*Dataset content*:
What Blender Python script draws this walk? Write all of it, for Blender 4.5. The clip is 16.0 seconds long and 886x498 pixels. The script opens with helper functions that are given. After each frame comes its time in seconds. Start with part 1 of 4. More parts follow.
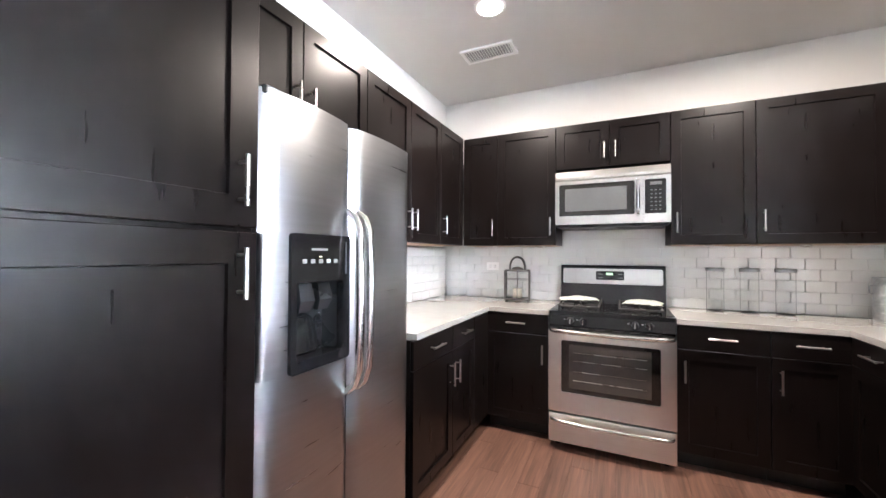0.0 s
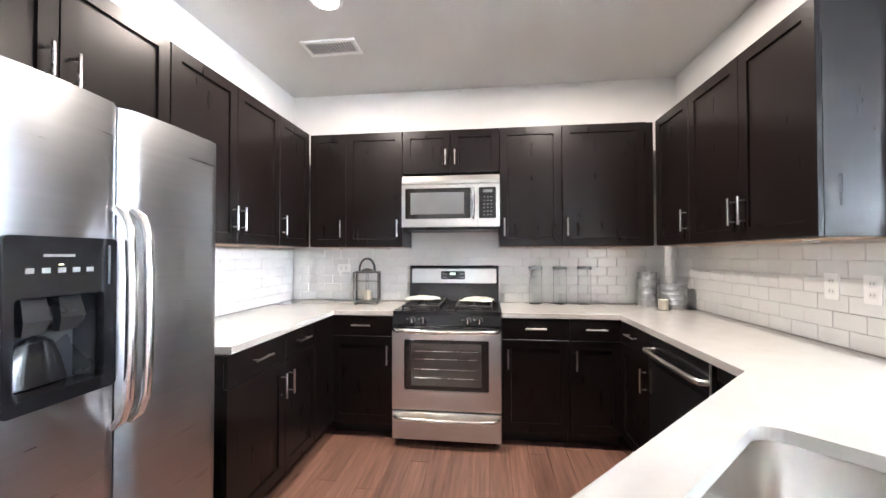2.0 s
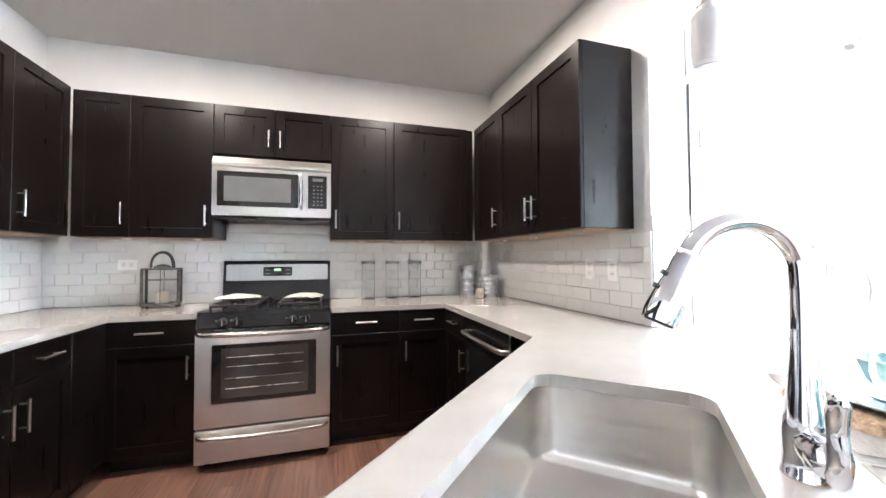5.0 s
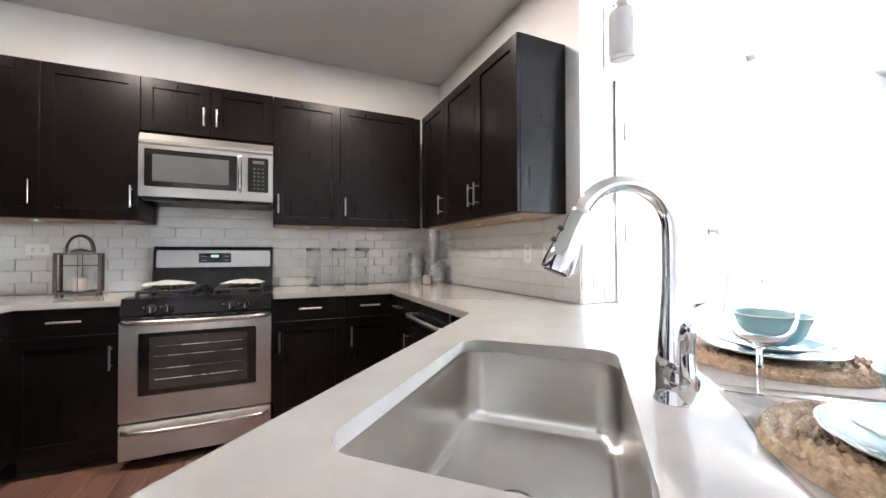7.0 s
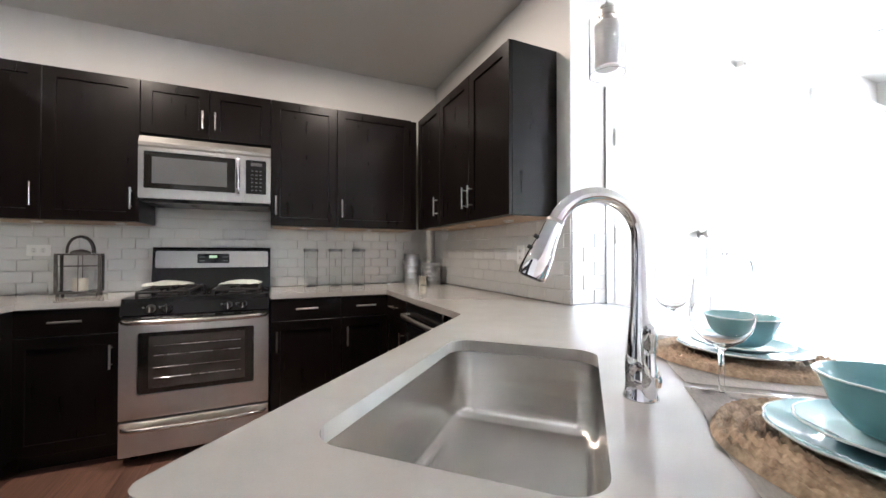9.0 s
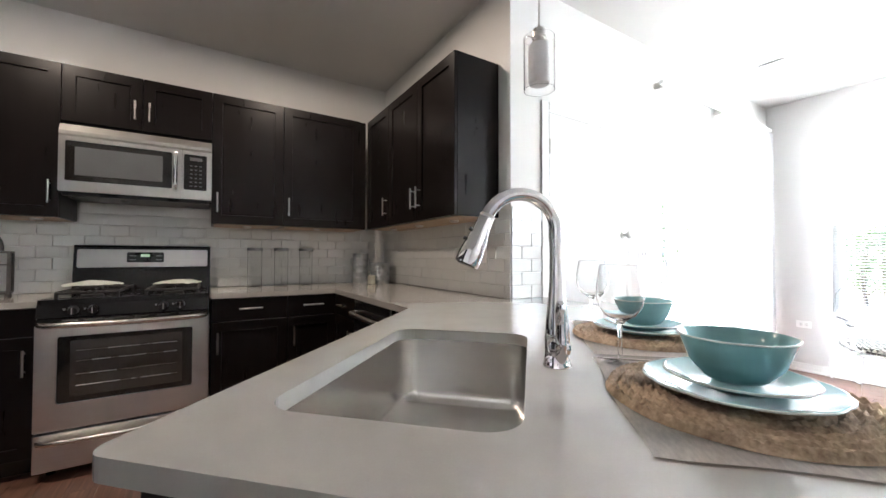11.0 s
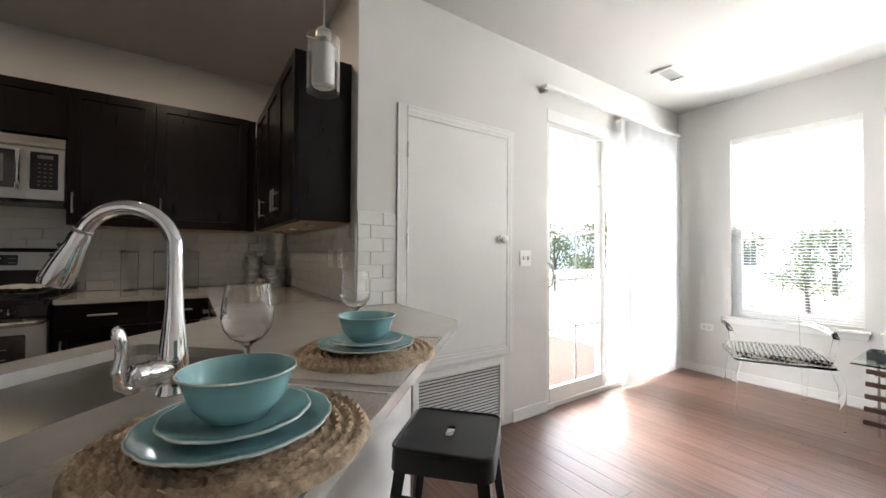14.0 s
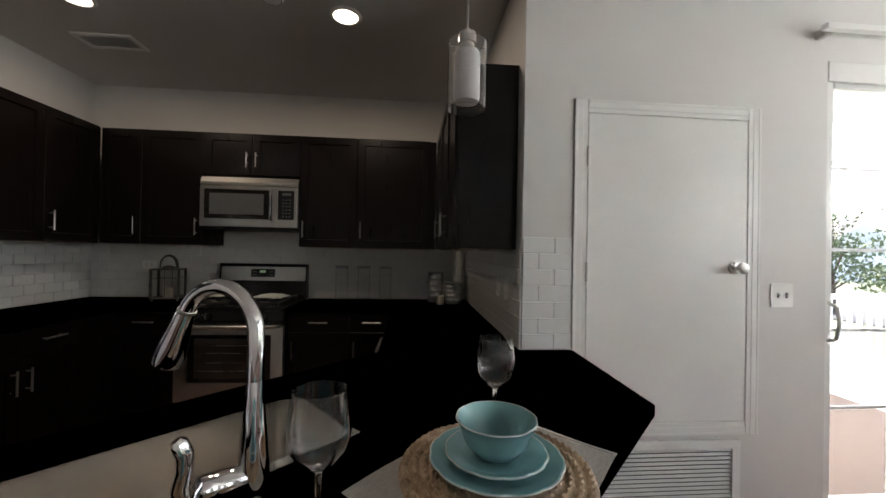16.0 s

*Task details*: Without the pictures, write out all of the material exactly.

*Answer to this problem*:
What Blender Python script draws this walk? Write all of it, for Blender 4.5. The clip is 16.0 seconds long and 886x498 pixels. The script opens with helper functions that are given. After each frame comes its time in seconds. Start with part 1 of 4. More parts follow.
0.0 s
2.0 s
5.0 s
7.0 s
9.0 s
11.0 s
14.0 s
16.0 s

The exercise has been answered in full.